The main concept that has helped me grasp and use generators is the idea that a generator is an iterable function. I’m going to poke around briefly in the repl to show what methods are available to generators, and how Python uses them.

What is the original range at its core? It’s a function that returns a list of numbers. What is xrange at its core? It’s a function that…what? Brings one element into memory at a time. Okay, but what does that mean?
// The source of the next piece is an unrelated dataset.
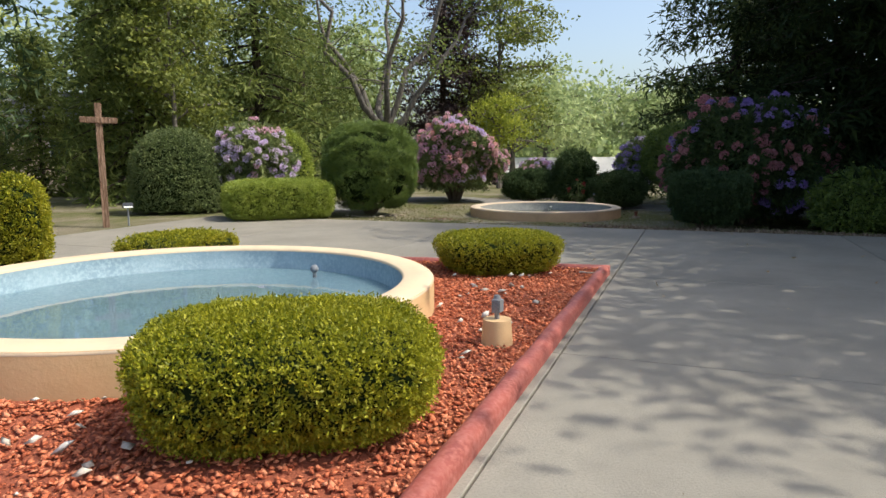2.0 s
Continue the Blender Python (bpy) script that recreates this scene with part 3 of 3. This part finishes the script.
# ---- hedges and clipped shrubs ----
HG = "clipped hedges of the bed"
hedge("clipped_hedge", -0.80, 7.75, 8, (0.78, 0.57, 0.25), 0.32, 3.6, M_YEW, "low clipped golden yew hedge with a flat top", group=HG, clumps=5200, per=9, leaf=0.024, amount=0.025, taper=0.24, floor=0.07)
hedge("clipped_hedge", 2.62, 5.18, -12, (0.76, 0.61, 0.285), 0.335, 3.6, M_YEW, "low clipped golden yew hedge beside the basin", group=HG, clumps=7500, per=10, leaf=0.022, amount=0.025, taper=0.20, floor=0.07)
hedge("clipped_hedge", 5.68, 8.80, -10, (0.74, 0.60, 0.23), 0.275, 3.4, M_YEW, "low clipped golden yew hedge at the bed's corner", group=HG, clumps=5200, per=9, leaf=0.023, amount=0.025, taper=0.24, floor=0.07)
hedge("clipped_hedge", 2.25, 11.2, 30, (0.70, 0.52, 0.16), 0.24, 3.6, M_YEW, "low clipped golden yew hedge behind the basin", group=HG, clumps=2200, per=8, leaf=0.032, amount=0.02)
hedge("clipped_conifer", 0.50, 10.9, 0, (0.33, 0.33, 0.60), 0.58, 2.7, M_YEW, "small upright clipped conifer with a narrowed top", "conifer", clumps=2200, per=9, leaf=0.035, amount=0.03)
hedge("dome_shrub", 2.5, 20.6, 0, (1.12, 1.05, 1.50), 0.60, 2.3, M_DOME, "tall dome-shaped clipped grey-green shrub", "shrub", clumps=4500, per=7, leaf=0.055, amount=0.02)
hedge("dome_shrub", 5.3, 21.6, 0, (0.9, 0.9, 1.5), 0.65, 2.3, M_BOX, "dome-shaped clipped shrub in fresh green", "shrub", clumps=3500, per=8, leaf=0.05, amount=0.02)
hedge("box_hedge", 4.58, 17.7, 0, (1.18, 0.92, 0.42), 0.42, 4.5, M_BOX, "broad flat-topped clipped box hedge", clumps=15000, per=9, leaf=0.029, amount=0.025, spread=0.8, broad=0.66)
hedge("round_shrub", 6.88, 17.94, 0, (1.15, 1.08, 1.06), 1.10, 2.5, M_BUSH, "large rounded privet shrub with thin dark lower side", "shrub", clumps=12500, per=15, leaf=0.025, amount=0.095, freq=8.5, floor=0.14, twigs=90, core_scale=0.80, gaps=0.85, wild=0.75, taper=0.12, spread=1.1, broad=0.72, jitter=(0.955, 1.012), gap_at=-0.22)

# dark spreading shrubs round the second basin
hedge("low_shrub", 12.75, 20.25, 0, (0.76, 0.62, 0.42), 0.64, 2.6, M_DARKLEAF, "low dark green shrub on crooked bare stems", "shrub", clumps=2600, per=9, leaf=0.045, amount=0.17, freq=5.5, floor=0.24, twigs=8, z0=gz(12.75, 20.25))
hedge("low_shrub", 13.9, 19.5, 0, (0.60, 0.56, 0.72), 0.90, 2.2, M_DARKLEAF, "upright dark shrub with a few red flowers", "shrub", clumps=2400, per=8, leaf=0.06, amount=0.17, freq=5.5, floor=0.16, twigs=5, z0=gz(13.9, 19.5))
hedge("low_shrub", 14.5, 18.0, 0, (0.68, 0.60, 0.45), 0.60, 2.6, M_DARKLEAF, "low dark green shrub with twiggy base", "shrub", clumps=2600, per=9, leaf=0.045, amount=0.17, freq=5.5, floor=0.12, twigs=6, z0=gz(14.5, 18.0))
hedge("spreading_yew", 11.85, 11.85, -45, (0.80, 0.60, 0.46), 0.60, 2.0, M_PINE, "dark spreading yew in the shade", "shrub", clumps=5000, per=9, leaf=0.05, amount=0.17, freq=5.5, floor=0.16, twigs=14, taper=0.4, z0=gz(11.85, 11.85))
hedge("round_topped_shrub", 16.7, 17.7, 0, (1.28, 1.2, 0.92), 1.52, 2.3, M_BUSH, "dark green round-topped shrub on bare trunks", "shrub", clumps=5000, per=8, leaf=0.06, amount=0.05, floor=0.55, twigs=10, z0=gz(16.7, 17.7))
hedge("low_shrub", 14.55, 10.65, 0, (0.74, 0.66, 0.54), 0.60, 2.4, M_BUSH, "yellow-green shrub in dappled shade", "shrub", clumps=2600, per=8, leaf=0.06, amount=0.17, freq=5.5, floor=0.1, z0=gz(14.55, 10.65))
hedge("box_hedge", 16.37, 9.2, -45, (1.5, 0.9, 0.62), 0.6, 4.0, M_DARKLEAF, "dark clipped hedge under the trees", clumps=3500, per=8, leaf=0.06, amount=0.03, z0=gz(16.37, 9.2))
hedge("low_shrub", -12.5, 33.0, 0, (1.0, 1.0, 0.9), 0.85, 2.4, M_DARKLEAF, "round dark shrub on the far lawn", "shrub", clumps=1600, per=7, leaf=0.10, amount=0.17, freq=5.5, z0=gz(-12.5, 33))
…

Let’s look. I’m going to switch to iPython because it’s much easier on the eyes. If you’ve never used iPython before, don’t worry. It’s just a repl with a different look:

In [1]: a = xrange(5)

In [2]: type(a)
Out[2]: xrange

In [3]: b = iter(a)

In [4]: type(b)
Out[4]: rangeiterator

In [5]: dir(b)
Out[5]:
['__class__',
 '__delattr__',
 '__doc__',
 '__format__',
 '__getattribute__',
 '__hash__',
 '__init__',
 '__iter__',
 '__length_hint__',
 '__new__',
 '__reduce__',
 '__reduce_ex__',
 '__repr__',
 '__setattr__',
 '__sizeof__',
 '__str__',
 '__subclasshook__',
 'next']

In [6]: next(b)
Out[6]: 0

In [7]: next(b)
Out[7]: 1

It looks like xrange returns an ‘xrange’ object which is an iterable. An iterable is an object that can return an iterator. An iterator has the method next().
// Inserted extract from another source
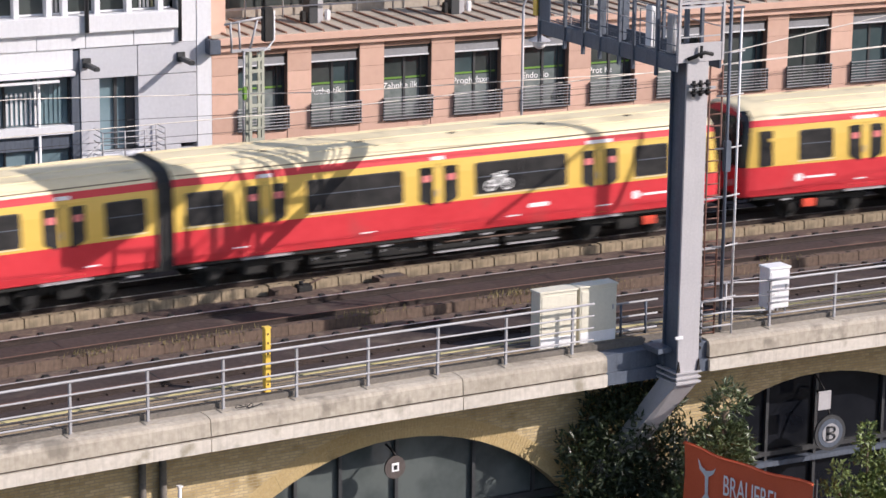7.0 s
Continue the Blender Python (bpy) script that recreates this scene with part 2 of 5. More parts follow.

On the other hand, (the original) range returns a list, which is an iterable. Let’s imagine you want to use range in a for-loop like above:

In [8]: squares = []

In [9]: for x in range(5):
   ...:     squares.append(x)
   ...:

In [10]: squares
Out[10]: [0, 1, 2, 3, 4]

You’ll remember this from the article on iterables and iterators. This is roughly what’s happening when you iterate over a list, like in the above code:

In [11]: rng = range(5)

In [12]: iterator_rng = iter(rng)

In [13]: squares = []

In [14]: while 1:
    ...:     try:
    ...:         sqr = next(iterator_rng) ** 2
    ...:         squares.append(sqr)
    ...:     except StopIteration:
    ...:         break
    ...:

In [15]: squares
Out[16]: [0, 1, 4, 9, 16]

What about generators? I’ll use this custom generator_range function:

In [19]: def generator_range(n):
    ...:     x = 0
    ...:     while x < n:
    ...:         yield x
    ...:         x += 1
    ...:

In [20]: rng = generator_range(5)

In [21]: rng
Out[21]: <generator object generator_range at 0x7fac65d006e0>

In [22]: dir(rng)
Out[22]:
['__class__',
 '__delattr__',
 '__doc__',
 '__format__',
 '__getattribute__',
 '__hash__',
 '__init__',
 '__iter__',
 '__name__',
 '__new__',
 '__reduce__',
 '__reduce_ex__',
 '__repr__',
 '__setattr__',
 '__sizeof__',
 '__str__',
 '__subclasshook__',
 'close',
 'gi_code',
 'gi_frame',
 'gi_running',
 'next',
 'send',
 'throw']

In [23]: rng[3] # Nope
---------------------------------------------------------------------------
TypeError                                 Traceback (most recent call last)
<ipython-input-23-90eaee0d7e42> in <module>()
----> 1 rng[3]

TypeError: 'generator' object has no attribute '__getitem__'

In [24]: next(rng)
Out[24]: 0

In [25]: next(rng)
Out[25]: 1

In [26]: rng = generator_range(5) # Reset rng

In [27]: sum(rng)
Out[27]: 10

In [28]: next(rng) # The generator is exhausted after calling sum() on it
---------------------------------------------------------------------------
StopIteration                             Traceback (most recent call last)
<ipython-input-28-a4b881fa7ec6> in <module>()
----> 1 next(rng)

StopIteration:

In [29]:

The generator_range function returns a generator object. Generator objects have the next() method which, like any iterator, holds its present state.

To compare xrange to my custom generator_range function, it seems that, roughly: xrange returns an object is an iterable, which in turn returns an iterator, whereas generator_range returns a generator object which is an iterator.

Okay, enough with xrange.




Written on July 30, 2016